Ainsi nous sortirons de cette situation qui nous empêche d’avoir un vrai débat sur la loi Littoral, à propos de laquelle, monsieur Bas, il n’y a pas de consensus : la zone d’activité résiliente et temporaire instaurée par la proposition de loi Vaspart est un dispositif extrêmement mauvais, qui créerait de nombreux Signal !
Une partie des dispositions de cette proposition de loi ne doivent pas être suivies, même si, dans de nombreuses situations – M. Vaspart et moi-même en discutons souvent –, il faut trouver des solutions, y compris en construisant des consensus dérogatoires, comme je le propose depuis longtemps.
En tout cas, ne mélangeons pas les deux questions. Que l’État trouve d’abord les quelques millions d’euros qui régleront le problème du Signal, problème qui envoie un message extrêmement négatif sur sa capacité à répondre aux injustices – il est important de le faire tout de suite. Ensuite, madame la secrétaire d’État, il faudra que vous mettiez rapidement les acteurs autour de la table pour trouver des consensus sur la loi Littoral.
En ce qui concerne la proposition de loi sénatoriale, je tenais à rappeler qu’il n’y avait pas eu de consensus,…

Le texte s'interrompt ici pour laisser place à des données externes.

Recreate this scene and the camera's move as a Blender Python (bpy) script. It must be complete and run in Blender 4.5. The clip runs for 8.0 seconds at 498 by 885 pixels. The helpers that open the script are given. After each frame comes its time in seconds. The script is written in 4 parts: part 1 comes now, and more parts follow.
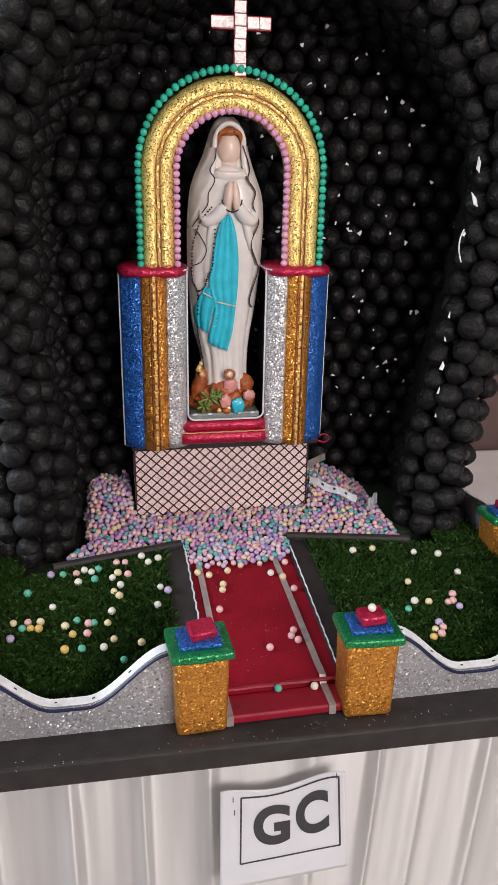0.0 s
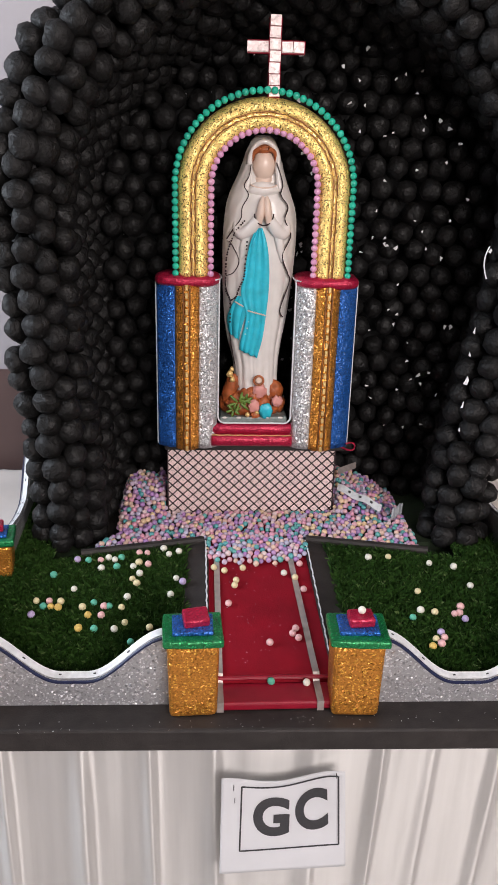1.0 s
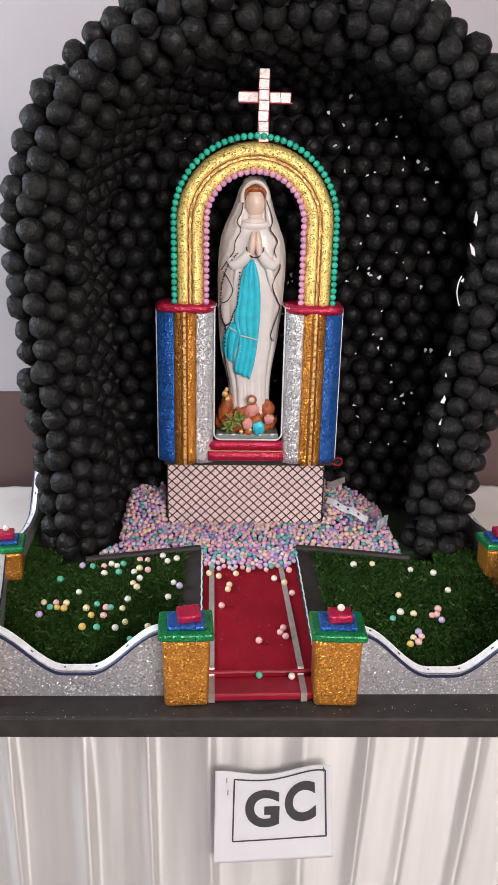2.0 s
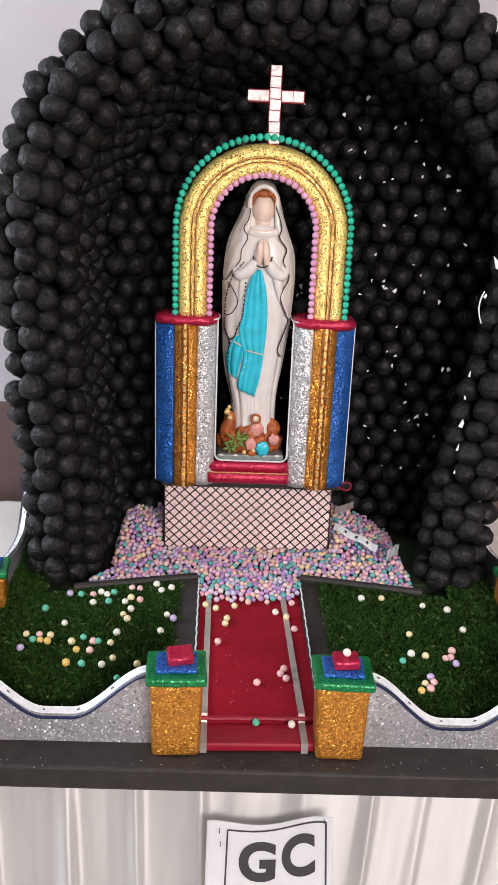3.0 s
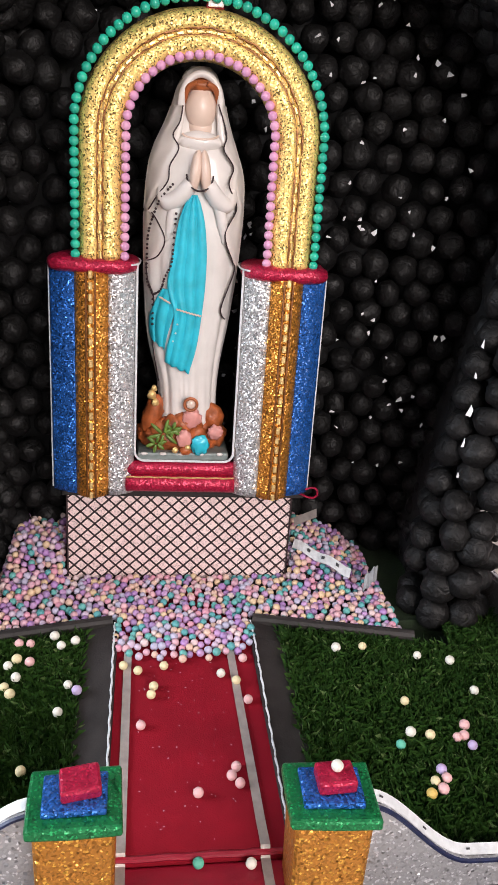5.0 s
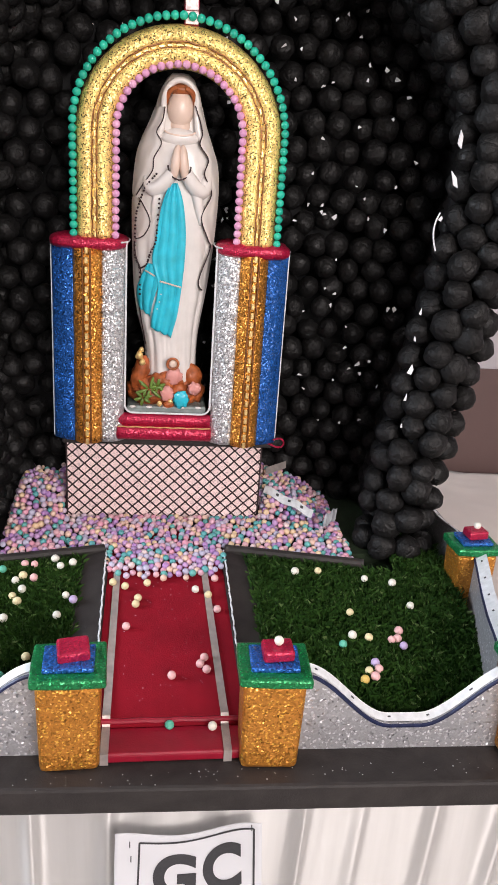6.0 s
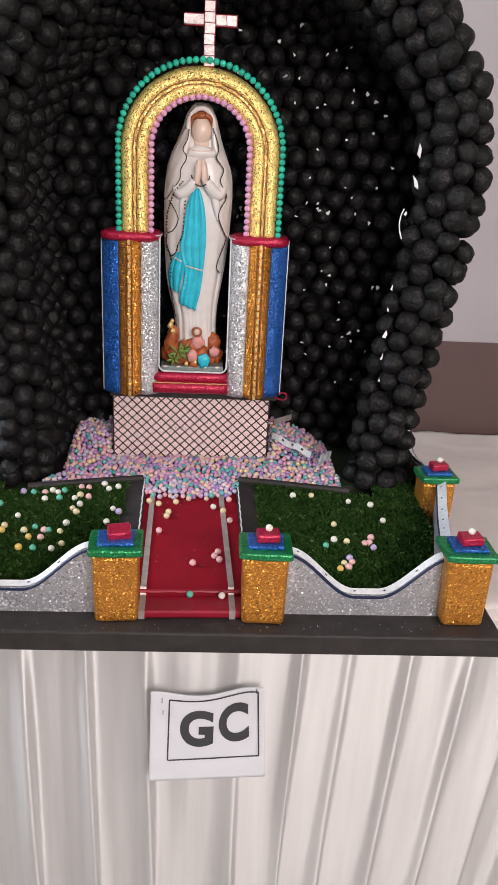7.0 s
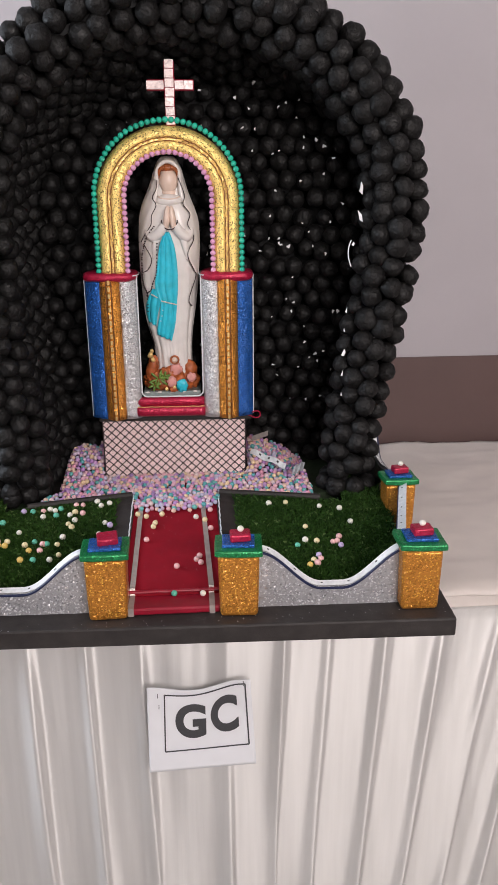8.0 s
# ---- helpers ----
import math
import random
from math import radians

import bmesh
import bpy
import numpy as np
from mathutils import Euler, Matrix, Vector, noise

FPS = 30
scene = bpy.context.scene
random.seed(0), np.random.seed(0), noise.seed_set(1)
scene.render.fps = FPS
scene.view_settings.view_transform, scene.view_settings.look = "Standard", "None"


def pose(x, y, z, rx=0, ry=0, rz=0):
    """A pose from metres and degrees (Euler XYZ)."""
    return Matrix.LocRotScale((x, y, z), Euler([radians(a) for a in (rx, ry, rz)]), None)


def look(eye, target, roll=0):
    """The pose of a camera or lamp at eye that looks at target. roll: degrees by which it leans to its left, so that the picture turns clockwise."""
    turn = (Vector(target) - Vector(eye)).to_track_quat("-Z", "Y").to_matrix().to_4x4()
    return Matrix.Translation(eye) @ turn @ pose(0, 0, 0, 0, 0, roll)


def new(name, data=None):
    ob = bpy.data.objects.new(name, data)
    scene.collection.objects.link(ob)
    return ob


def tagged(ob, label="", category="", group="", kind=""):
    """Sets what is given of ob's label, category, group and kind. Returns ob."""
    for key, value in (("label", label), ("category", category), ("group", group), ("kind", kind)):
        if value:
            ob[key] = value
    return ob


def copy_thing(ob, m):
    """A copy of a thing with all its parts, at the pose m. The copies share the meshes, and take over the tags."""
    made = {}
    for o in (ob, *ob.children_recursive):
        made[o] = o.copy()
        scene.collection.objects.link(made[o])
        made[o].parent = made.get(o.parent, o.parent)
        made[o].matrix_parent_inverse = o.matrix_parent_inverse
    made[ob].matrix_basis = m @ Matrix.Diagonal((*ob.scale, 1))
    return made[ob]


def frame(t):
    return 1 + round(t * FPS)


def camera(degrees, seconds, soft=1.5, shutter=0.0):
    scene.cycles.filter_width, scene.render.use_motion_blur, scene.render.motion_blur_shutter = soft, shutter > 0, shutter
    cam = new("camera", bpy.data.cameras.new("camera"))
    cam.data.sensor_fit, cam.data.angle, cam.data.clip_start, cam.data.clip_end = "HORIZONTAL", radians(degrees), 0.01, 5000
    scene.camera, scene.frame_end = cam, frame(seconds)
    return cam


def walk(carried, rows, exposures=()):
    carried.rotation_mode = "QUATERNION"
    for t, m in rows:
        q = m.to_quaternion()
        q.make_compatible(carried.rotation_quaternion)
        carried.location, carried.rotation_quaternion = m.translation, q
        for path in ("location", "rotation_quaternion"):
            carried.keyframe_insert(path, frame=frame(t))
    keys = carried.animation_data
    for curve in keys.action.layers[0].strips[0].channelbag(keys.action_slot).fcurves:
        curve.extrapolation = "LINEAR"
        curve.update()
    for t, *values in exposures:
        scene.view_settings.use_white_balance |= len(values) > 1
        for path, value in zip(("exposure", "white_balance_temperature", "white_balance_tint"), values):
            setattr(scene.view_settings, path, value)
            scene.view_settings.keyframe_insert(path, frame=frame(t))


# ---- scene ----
cam = camera(35.9, 8.0, soft=1.2)
PATH = [
    (0, (-0.223, -0.781, 1.513), (0.155, 1.052, 0.808), 1.1),
    (0.5, (-0.151, -0.792, 1.51), (0.058, 1.061, 0.786), 1.6),
    (1, (-0.108, -0.852, 1.525), (0.028, 1.021, 0.838), 1.5),
    (1.5, (-0.079, -0.912, 1.525), (0.048, 0.971, 0.863), 1.4),
    (2, (-0.083, -0.96, 1.541), (0.027, 0.937, 0.918), 1.2),
    (2.2, (-0.083, -0.968, 1.547), (0.038, 0.936, 0.946), 0.7),
    (3.3, (-0.06, -0.785, 1.516), (0.035, 1.119, 0.912), 3.0),
    (3.5, (-0.056, -0.731, 1.486), (0.069, 1.172, 0.885), 3.4),
    (4, (-0.063, -0.596, 1.468), (0.141, 1.287, 0.827), 3.2),
    (4.5, (-0.061, -0.505, 1.453), (0.21, 1.366, 0.798), 3.4),
    (4.7, (-0.063, -0.488, 1.452), (0.223, 1.38, 0.797), 3.9),
    (5.8, (-0.051, -0.608, 1.442), (0.216, 1.25, 0.75), 3.3),
    (6, (-0.036, -0.677, 1.453), (0.233, 1.184, 0.77), 4.0),
    (6.5, (-0.024, -0.865, 1.469), (0.198, 0.994, 0.766), 4.0),
    (7, (-0.009, -0.999, 1.485), (0.151, 0.866, 0.78), 2.9),
    (7.5, (0.013, -1.086, 1.5), (0.158, 0.792, 0.828), 2.2),
    (8, (0.047, -1.153, 1.509), (0.184, 0.739, 0.874), -0.4),
]
EXPOSURES = [(0.0, -0.10), (0.5, 0.02), (1.0, -0.06), (2.0, 0.10), (3.5, 0.24), (4.0, 0.30), (4.5, 0.28), (5.8, 0.26), (6.5, 0.20), (7.2, -0.06), (8.0, -0.10)]
walk(cam, [(t, look(eye, target, roll)) for t, eye, target, roll in PATH], EXPOSURES)

# ---- light ----
world = bpy.data.worlds.new("sky_world")
world.use_nodes = True
scene.world = world
sky = world.node_tree.nodes.new("ShaderNodeTexSky")
sky.sky_type = "NISHITA"
sky.sun_disc = False
sky.sun_elevation, sky.sun_rotation = radians(50), radians(200)
world.node_tree.links.new(sky.outputs["Color"], world.node_tree.nodes["Background"].inputs["Color"])
world.node_tree.nodes["Background"].inputs["Strength"].default_value = 0.1


def area_lamp(name, m, w, h, power, color):
    d = bpy.data.lights.new(name, "AREA")
    d.shape, d.size, d.size_y, d.energy, d.color = "RECTANGLE", w, h, power, color
    ob = new(name, d)
    ob.matrix_world = m
    return ob


# daylight through the two windows of the hall
area_lamp("window_daylight", look((-2.33, 0.1, 1.95), (0, 0.1, 1.3)), 1.3, 1.0, 60, (0.82, 0.90, 1.0))
area_lamp("rear_window_daylight", look((0.95, -2.95, 2.15), (0.1, 0.5, 1.1)), 1.9, 1.1, 98, (1.0, 0.900, 0.862))


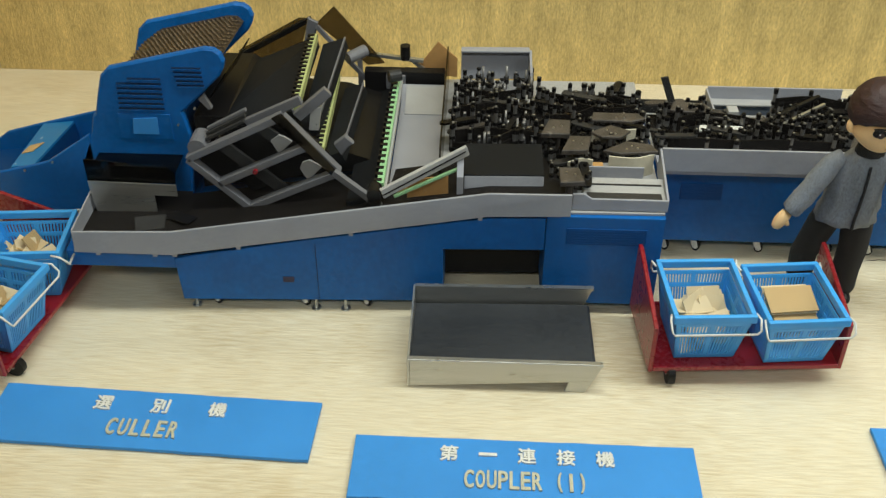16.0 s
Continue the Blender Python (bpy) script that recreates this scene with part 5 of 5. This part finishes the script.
    for k in range(3):
        part("stacked_bar", bar((-1.4050, 0.848 + 0.004 * k, 0.1230 + 0.0022 * k), (-1.3760, 0.848 + 0.004 * k, 0.1390 + 0.0022 * k), 0.0034, 0.0022), PLATE if k < 2 else FRAME_GREY, t)
    part("upper_bar", bar((-1.3760, 0.852, 0.1350), (-1.3360, 0.852, 0.1545), 0.004, 0.0062), FRAME_GREY, t)
    part("cross_bar", bar((-1.3430, 0.868, 0.1320), (-1.3200, 0.872, 0.1510), 0.005, 0.0075), FRAME_GREY, t)
    part("tip_bracket", prism(fresh(), [(-1.3140, 0.1230), (-1.3060, 0.1300), (-1.3000, 0.1240), (-1.3040, 0.1215), (-1.3090, 0.1140)], "y", 0.845, 0.850, bevel=0.0006), FRAME_GREY, t)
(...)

M. Didier Mandelli. Mais il y avait une majorité !
M. Ronan Dantec. … et que nous avions été nombreux à voter contre.
M. le président. La parole est à M. le président de la commission.
M. Hervé Maurey, président de la commission de l’aménagement du territoire et du développement durable. Mme la secrétaire d’État plaide pour une approche globale : très bien, mais alors, comme l’a fait observer Mme Billon, pourquoi ne pas avoir inscrit la proposition de loi de Michel Vaspart à l’ordre du jour de l’Assemblée nationale ?
Si, madame la secrétaire d’État, ses dispositions ne vous conviennent pas, il est tout loisible à l’Assemblée nationale de les modifier. Je suis désolé de faire un petit cours de droit constitutionnel, mais ce n’est pas parce qu’on n’est pas d’accord avec un texte voté par le Sénat qu’on ne doit pas l’inscrire à l’ordre du jour de l’Assemblée nationale… (M. Philippe Bas opine.) Les députés peuvent modifier un texte qui ne correspond pas aux souhaits de la majorité de l’Assemblée nationale et du Gouvernement.
De même, pourquoi ne pas avoir inscrit à l’ordre du jour du Sénat la proposition de loi de notre collègue députée Pascale Got, examinée deux fois par l’Assemblée nationale sous la précédente législature et que la fin des travaux parlementaires l’année dernière nous a empêchés d’examiner en deuxième lecture ?
D’un côté, on n’inscrit pas à l’ordre du jour les textes qui ont une approche globale, sans que nous sachions pourquoi ; de l’autre, quand il y a un texte spécifique, on dit qu’il faut une approche globale !
Monsieur Revet, je suis tout prêt à aller avec la commission à Soulac-sur-Mer,…
M. Charles Revet. Très bien !
M. Hervé Maurey, président de la commission de l’aménagement du territoire et du développement durable. … mais je crois qu’il faudrait surtout convaincre Mme la secrétaire d’État d’y aller.
M. Daniel Laurent. Et le Président de la République !
M. Hervé Maurey, président de la commission de l’aménagement du territoire et du développement durable. Si elle voyait la situation sur le terrain et rencontrait les familles plongées dans des drames, peut-être le Gouvernement aborderait-il la question de manière différente.
Quoi qu’il en soit, j’observe que, pour la troisième fois, nous allons voter un dispositif qui remédie à cette situation dramatique, et que, pour la troisième fois, notre vote ne servira à rien. Pour la troisième fois, on nous dit : on verra plus tard…
Dans ces conditions, je ne puis malheureusement que rejoindre Mme Cartron : une fois de plus, on va donner l’image d’un Parlement impuissant et qui ne sert à rien, et j’en suis navré ! (Applaudissements sur les travées du groupe Union Centriste et du groupe Les Républicains, ainsi que sur des travées du groupe socialiste et républicain. – Mme Michelle Gréaume applaudit également.)